EXERCISE TASK: Extract the whole listing as it stands. Do not include the pictures.

PROVIDED DATA:
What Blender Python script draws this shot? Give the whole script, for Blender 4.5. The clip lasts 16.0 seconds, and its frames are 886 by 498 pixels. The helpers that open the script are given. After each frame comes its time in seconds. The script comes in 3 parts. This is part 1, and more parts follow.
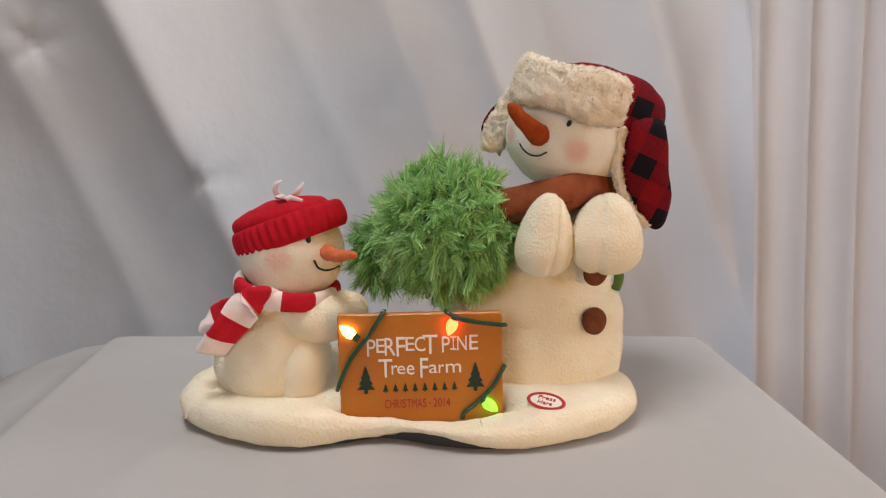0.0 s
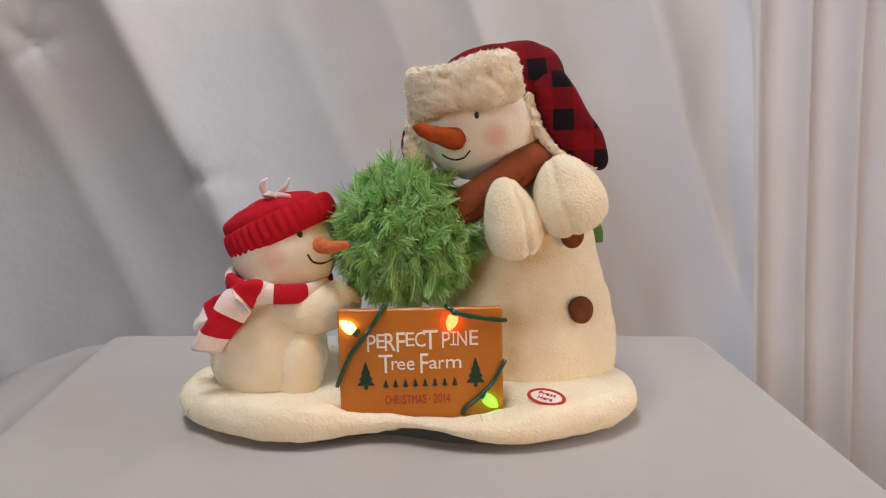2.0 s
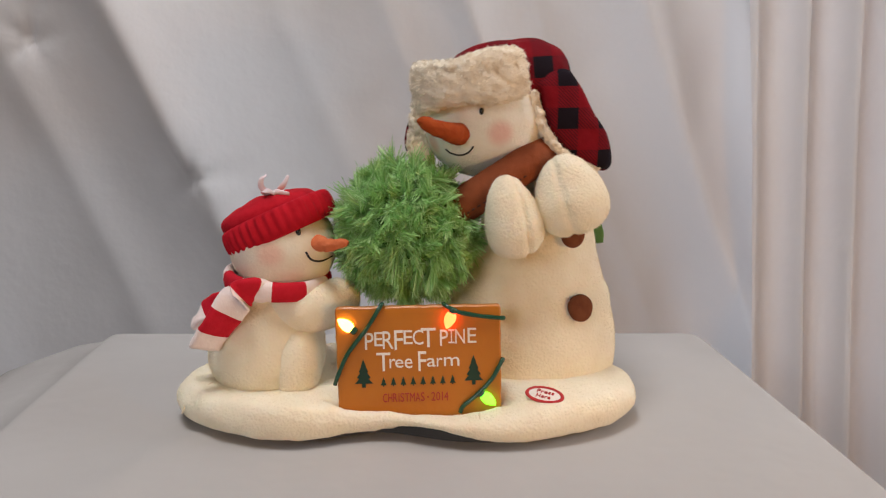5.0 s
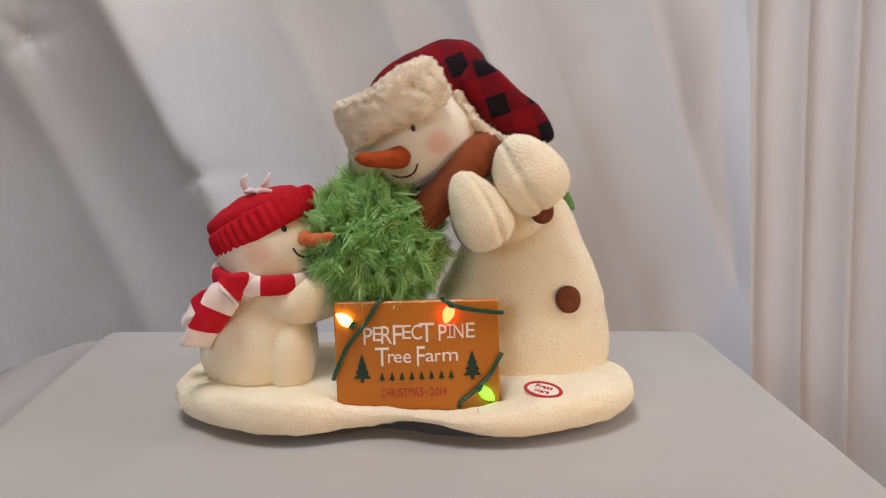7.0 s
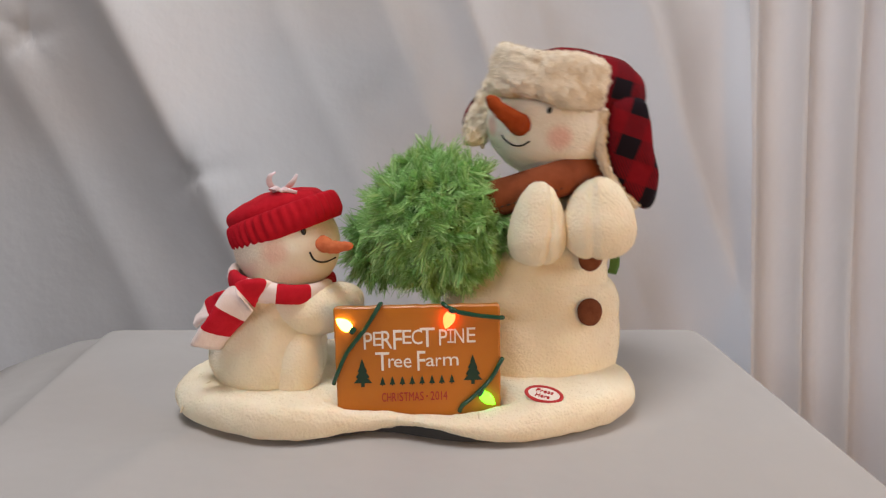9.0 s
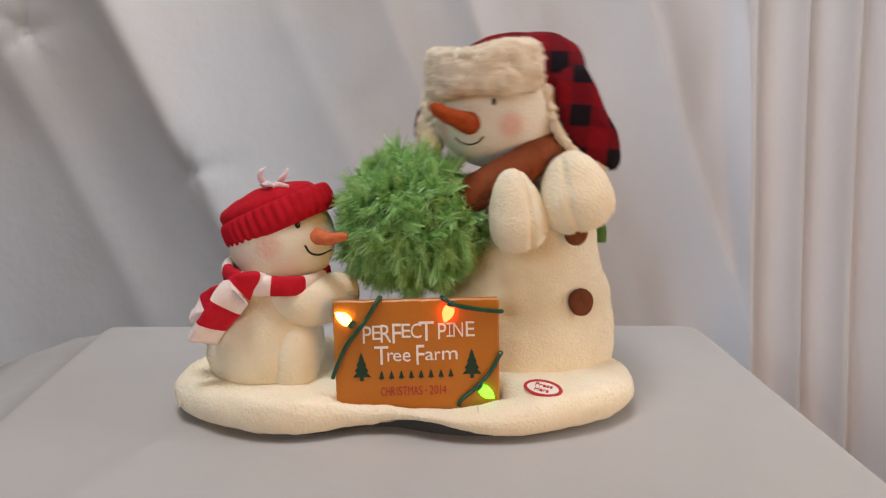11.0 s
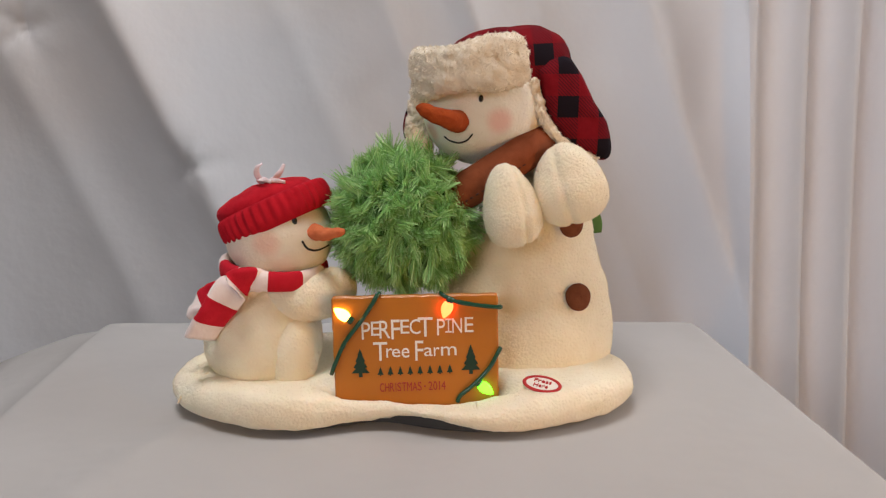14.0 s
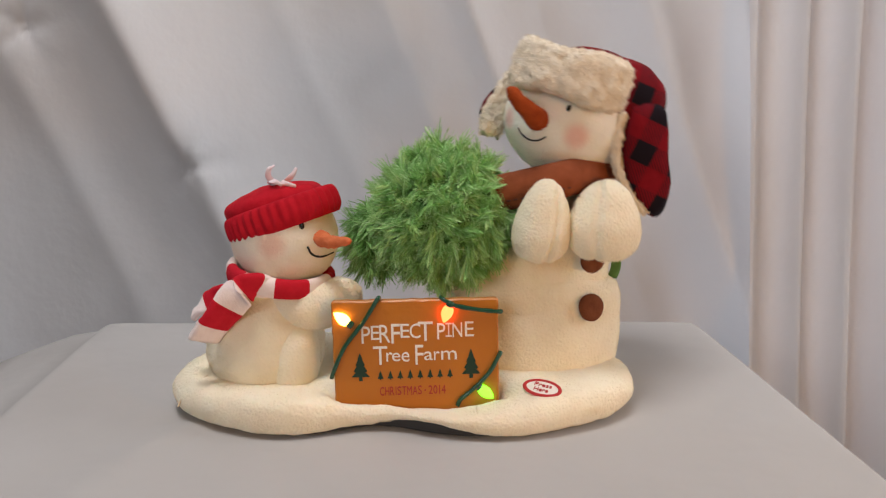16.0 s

WRITTEN ANSWER:
What Blender Python script draws this shot? Give the whole script, for Blender 4.5. The clip lasts 16.0 seconds, and its frames are 886 by 498 pixels. The helpers that open the script are given. After each frame comes its time in seconds. The script comes in 3 parts. This is part 1, and more parts follow.
0.0 s
2.0 s
5.0 s
7.0 s
9.0 s
11.0 s
14.0 s
16.0 s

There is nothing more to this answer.